Et d’expliquer : « Les gens ont l’habitude d’envisager les réfrigérateurs en tenant compte de leur rentabilité énergétique. Ils savent qu’ils vont devoir payer plus au départ, mais que le coût de fonctionnement sera moindre. Seulement dans le cas des dommages causés par des catastrophes, c’est plus difficile à faire. » Demander aux consommateurs d’envisager les pires scénarios pour justifier les dépenses supplémentaires risque dans tous les cas de les rebuter.
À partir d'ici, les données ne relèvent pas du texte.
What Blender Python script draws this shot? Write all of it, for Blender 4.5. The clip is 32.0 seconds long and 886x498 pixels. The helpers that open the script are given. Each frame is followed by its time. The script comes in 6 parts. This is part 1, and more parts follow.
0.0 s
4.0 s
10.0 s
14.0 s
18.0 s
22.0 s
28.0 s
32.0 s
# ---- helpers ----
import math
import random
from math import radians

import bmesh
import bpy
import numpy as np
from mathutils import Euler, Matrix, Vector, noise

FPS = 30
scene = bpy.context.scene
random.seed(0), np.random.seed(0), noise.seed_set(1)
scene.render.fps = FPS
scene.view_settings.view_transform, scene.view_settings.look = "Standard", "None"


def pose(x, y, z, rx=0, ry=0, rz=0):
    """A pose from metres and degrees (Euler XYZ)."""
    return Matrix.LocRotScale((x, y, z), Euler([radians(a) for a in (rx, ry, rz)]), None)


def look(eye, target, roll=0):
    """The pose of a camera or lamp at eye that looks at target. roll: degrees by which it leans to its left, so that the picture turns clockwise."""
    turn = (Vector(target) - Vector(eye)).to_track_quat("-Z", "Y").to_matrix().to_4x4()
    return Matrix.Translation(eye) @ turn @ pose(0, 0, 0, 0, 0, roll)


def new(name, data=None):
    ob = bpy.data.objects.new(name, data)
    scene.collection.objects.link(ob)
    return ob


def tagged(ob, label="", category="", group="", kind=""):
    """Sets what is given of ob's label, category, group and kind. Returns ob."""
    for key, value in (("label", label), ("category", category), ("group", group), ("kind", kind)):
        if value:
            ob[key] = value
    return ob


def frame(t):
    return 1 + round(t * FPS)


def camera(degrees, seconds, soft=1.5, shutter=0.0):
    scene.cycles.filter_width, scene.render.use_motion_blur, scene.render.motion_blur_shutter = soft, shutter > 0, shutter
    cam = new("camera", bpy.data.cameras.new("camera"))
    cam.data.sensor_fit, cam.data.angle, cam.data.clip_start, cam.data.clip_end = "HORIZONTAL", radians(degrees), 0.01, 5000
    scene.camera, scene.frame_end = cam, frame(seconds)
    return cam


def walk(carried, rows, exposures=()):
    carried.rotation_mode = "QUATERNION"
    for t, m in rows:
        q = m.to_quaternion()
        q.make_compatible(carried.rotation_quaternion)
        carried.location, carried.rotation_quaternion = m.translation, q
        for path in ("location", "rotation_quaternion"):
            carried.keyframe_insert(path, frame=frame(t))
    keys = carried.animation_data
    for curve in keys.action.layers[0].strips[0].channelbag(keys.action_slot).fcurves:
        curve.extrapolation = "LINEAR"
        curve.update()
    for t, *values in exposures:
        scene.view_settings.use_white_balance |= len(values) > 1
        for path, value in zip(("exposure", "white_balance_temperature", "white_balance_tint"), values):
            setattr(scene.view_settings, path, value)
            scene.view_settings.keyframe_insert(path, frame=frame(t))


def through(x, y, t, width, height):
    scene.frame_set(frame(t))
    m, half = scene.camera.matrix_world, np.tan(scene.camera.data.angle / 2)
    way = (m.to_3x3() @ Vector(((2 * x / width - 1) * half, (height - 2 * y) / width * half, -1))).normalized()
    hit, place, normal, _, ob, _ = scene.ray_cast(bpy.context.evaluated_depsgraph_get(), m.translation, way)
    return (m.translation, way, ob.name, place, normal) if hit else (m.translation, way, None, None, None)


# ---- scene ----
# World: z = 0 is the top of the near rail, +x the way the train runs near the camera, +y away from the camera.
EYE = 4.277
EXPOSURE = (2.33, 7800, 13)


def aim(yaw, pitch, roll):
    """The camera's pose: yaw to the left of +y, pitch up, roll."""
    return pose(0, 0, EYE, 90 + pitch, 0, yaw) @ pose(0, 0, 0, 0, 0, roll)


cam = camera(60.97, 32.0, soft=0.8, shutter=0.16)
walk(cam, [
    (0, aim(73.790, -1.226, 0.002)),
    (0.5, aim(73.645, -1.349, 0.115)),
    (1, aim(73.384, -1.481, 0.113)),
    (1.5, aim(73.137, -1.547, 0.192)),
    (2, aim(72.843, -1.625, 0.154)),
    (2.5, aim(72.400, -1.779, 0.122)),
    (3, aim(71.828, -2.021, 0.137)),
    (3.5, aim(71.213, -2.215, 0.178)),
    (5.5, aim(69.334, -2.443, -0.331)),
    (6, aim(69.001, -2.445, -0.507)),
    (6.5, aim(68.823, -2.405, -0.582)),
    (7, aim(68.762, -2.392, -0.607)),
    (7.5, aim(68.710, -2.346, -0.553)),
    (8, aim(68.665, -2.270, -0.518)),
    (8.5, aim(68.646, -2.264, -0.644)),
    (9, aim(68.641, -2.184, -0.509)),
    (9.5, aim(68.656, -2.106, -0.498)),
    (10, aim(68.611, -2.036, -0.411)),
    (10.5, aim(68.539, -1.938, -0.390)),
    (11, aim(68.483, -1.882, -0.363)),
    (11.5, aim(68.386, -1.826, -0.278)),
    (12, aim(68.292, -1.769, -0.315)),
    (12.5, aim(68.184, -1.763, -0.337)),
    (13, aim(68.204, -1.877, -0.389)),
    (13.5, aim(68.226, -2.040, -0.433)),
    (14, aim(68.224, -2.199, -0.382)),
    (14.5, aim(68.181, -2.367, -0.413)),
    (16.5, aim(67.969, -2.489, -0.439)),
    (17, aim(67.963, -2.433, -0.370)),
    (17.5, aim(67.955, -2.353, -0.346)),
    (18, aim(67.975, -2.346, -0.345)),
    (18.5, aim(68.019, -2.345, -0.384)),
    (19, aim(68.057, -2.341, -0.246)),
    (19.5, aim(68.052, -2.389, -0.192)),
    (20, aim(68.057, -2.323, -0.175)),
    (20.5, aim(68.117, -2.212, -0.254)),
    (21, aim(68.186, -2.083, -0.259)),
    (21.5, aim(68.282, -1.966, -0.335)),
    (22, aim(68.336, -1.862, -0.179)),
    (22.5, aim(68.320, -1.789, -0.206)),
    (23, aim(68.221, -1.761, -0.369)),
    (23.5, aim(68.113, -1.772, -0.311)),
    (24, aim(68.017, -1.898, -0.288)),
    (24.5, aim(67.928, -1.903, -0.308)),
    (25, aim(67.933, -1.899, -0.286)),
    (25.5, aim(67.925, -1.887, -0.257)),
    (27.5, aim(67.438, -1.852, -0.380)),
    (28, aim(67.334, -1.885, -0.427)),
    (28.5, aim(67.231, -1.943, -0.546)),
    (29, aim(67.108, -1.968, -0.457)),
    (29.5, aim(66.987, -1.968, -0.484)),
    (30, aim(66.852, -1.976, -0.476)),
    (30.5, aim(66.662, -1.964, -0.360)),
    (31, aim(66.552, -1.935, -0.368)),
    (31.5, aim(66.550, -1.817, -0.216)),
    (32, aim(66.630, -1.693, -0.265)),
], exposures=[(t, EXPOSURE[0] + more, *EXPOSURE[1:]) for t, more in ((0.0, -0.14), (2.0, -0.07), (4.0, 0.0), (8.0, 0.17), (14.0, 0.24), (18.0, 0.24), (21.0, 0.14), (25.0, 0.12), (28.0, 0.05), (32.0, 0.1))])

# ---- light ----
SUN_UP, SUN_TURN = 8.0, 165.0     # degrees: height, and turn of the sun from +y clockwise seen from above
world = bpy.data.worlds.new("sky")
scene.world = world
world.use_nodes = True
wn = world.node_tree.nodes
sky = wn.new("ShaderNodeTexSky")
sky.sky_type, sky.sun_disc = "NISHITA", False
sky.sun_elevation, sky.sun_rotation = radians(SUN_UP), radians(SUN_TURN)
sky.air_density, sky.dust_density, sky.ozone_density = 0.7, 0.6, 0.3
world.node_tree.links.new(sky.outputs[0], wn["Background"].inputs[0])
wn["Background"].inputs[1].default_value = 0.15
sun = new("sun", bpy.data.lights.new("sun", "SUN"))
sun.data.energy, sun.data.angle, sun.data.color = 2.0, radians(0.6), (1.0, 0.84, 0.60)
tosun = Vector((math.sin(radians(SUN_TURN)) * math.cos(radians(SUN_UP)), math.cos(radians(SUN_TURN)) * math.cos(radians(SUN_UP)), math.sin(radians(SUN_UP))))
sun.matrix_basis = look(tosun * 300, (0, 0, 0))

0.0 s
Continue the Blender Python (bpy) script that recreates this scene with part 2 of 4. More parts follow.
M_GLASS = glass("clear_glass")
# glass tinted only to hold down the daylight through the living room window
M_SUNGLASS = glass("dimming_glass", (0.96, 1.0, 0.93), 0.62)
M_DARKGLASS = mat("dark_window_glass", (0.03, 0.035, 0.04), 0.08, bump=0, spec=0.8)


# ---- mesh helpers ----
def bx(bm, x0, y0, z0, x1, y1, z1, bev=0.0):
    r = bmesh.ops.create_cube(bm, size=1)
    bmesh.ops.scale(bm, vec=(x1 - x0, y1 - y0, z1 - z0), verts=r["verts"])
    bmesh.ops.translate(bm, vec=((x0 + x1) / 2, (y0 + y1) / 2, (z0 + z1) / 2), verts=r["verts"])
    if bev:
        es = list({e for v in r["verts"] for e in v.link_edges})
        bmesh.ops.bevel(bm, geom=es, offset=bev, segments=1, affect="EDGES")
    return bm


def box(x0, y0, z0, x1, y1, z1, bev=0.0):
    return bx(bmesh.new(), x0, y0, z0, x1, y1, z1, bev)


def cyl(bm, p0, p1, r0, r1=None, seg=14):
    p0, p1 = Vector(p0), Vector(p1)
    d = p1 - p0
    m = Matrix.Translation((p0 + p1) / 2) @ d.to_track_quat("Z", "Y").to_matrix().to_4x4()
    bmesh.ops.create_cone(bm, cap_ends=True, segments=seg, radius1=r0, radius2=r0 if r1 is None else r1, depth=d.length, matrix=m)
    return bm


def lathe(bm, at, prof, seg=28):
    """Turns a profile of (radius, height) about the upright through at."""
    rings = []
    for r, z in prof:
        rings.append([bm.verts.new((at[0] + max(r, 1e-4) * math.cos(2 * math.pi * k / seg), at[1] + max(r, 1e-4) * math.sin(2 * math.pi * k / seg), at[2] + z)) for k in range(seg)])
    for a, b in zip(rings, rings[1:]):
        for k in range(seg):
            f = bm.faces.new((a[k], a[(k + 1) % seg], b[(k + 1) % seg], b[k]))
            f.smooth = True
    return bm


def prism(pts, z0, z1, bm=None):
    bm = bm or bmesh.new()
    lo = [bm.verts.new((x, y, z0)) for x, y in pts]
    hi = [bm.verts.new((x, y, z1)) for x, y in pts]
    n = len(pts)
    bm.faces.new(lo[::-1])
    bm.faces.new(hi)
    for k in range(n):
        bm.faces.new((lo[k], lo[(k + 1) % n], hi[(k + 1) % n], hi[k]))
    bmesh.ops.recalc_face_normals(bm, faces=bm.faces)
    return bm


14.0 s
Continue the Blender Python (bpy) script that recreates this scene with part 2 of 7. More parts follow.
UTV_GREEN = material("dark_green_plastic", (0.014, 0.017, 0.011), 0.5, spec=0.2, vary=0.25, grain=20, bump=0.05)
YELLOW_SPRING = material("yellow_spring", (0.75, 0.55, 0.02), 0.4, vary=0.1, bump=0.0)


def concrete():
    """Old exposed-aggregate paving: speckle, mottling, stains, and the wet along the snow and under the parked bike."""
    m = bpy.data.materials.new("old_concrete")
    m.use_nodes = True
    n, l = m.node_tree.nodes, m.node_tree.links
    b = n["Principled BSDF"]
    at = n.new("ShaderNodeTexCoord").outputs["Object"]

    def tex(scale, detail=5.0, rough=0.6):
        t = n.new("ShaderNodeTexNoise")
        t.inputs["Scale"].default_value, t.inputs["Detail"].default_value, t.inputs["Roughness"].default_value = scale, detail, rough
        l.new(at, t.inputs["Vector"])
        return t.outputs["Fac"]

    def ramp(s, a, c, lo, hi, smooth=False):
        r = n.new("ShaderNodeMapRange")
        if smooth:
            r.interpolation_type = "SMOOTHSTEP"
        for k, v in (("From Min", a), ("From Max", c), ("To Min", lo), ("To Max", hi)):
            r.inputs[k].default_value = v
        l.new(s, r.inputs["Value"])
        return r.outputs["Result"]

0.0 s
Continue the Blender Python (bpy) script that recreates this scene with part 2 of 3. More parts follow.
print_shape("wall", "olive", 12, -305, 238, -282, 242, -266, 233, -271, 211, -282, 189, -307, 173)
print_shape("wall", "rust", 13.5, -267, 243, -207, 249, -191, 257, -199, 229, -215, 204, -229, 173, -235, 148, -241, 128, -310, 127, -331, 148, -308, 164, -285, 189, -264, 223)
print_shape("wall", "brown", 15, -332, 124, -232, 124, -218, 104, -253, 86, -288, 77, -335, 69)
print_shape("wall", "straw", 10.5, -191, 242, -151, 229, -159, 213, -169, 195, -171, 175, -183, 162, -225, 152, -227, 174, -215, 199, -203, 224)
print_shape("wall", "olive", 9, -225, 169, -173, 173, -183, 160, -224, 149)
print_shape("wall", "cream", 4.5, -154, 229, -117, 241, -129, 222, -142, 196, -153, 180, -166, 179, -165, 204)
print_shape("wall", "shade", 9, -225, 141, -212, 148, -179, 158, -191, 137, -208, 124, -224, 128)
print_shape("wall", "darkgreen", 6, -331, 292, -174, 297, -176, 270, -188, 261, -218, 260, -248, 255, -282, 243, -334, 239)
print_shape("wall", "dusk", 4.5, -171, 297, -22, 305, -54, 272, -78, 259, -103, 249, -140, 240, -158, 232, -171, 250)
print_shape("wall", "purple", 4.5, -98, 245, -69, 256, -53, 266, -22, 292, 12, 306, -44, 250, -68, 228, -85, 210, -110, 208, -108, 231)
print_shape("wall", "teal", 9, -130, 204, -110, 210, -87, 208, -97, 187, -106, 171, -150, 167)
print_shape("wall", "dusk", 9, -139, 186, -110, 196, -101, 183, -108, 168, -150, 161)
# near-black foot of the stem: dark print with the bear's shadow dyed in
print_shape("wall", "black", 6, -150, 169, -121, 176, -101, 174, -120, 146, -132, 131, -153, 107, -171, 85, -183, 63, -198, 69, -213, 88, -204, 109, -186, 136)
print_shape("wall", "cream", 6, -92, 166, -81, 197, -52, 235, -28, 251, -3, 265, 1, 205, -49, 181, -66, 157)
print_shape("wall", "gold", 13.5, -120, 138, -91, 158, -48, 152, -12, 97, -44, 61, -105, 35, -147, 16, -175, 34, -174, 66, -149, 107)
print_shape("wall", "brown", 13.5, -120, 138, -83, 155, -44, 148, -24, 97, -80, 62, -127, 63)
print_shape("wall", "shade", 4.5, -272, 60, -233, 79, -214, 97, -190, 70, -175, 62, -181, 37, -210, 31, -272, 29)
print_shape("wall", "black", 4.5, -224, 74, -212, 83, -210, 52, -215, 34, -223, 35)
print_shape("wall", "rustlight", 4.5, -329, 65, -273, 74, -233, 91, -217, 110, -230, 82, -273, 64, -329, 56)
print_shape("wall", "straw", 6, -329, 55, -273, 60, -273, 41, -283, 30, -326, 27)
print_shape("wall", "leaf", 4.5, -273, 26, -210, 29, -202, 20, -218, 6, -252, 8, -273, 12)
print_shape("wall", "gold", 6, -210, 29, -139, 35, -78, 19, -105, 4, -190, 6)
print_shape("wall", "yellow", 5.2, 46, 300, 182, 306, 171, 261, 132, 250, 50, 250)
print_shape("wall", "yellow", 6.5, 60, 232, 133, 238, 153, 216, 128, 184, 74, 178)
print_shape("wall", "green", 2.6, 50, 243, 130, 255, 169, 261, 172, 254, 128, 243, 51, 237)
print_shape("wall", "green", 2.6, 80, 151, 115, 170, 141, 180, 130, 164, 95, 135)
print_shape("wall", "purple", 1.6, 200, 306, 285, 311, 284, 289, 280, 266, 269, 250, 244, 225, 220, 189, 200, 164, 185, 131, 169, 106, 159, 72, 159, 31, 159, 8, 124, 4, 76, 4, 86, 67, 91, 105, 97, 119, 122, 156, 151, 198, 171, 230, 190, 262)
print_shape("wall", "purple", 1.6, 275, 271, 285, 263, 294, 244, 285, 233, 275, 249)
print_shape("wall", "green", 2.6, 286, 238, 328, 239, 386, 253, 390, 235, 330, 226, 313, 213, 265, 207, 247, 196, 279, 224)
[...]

Par conséquent, le projet de Jeremy Gregory intitulé the Break-Even Mitigation Percentage (BEMP) calcule les probabilités d’ouragan sur 50 ans dans un lieu donné, à partir du montant des dommages prévus, et passe en revue les types de bâtiment et la façon dont ils ont été construits. Il utilise ces données pour déterminer si la construction de structures anticycloniques serait une utilisation rentable d’argent et pour calculer à quelle échéance les économies anticipées en évitant des dommages suite à un ouragan rembourseront la dépense initiale.
Le BEMP va être agrandi pour inclure l’empreinte carbone des matériaux de construction et d’autres impacts environnementaux. Cela peut donner l’impression qu’on se livre à de savants calculs sur les catastrophes naturelles sous forme d’analyse coût-avantage bizarre, mais en fait, il s’agit réellement d’une mesure globale de durabilité. Munies de ce genre d’analyse, les municipalités sauront quelles zones pourraient devenir inhabitables en raison du changement climatique, et lesquelles résisteront grâce à des bâtiments plus solides faisant appel à ces matériaux et techniques. Le BEMP pourrait devenir un guide de référence pour les entreprises de BTP qui cherchent à utiliser des matériaux et des méthodes anticycloniques dans des zones littorales vulnérables. Il permettrait de comparer les calculs économiques détaillés au souhait profond de reconstruire.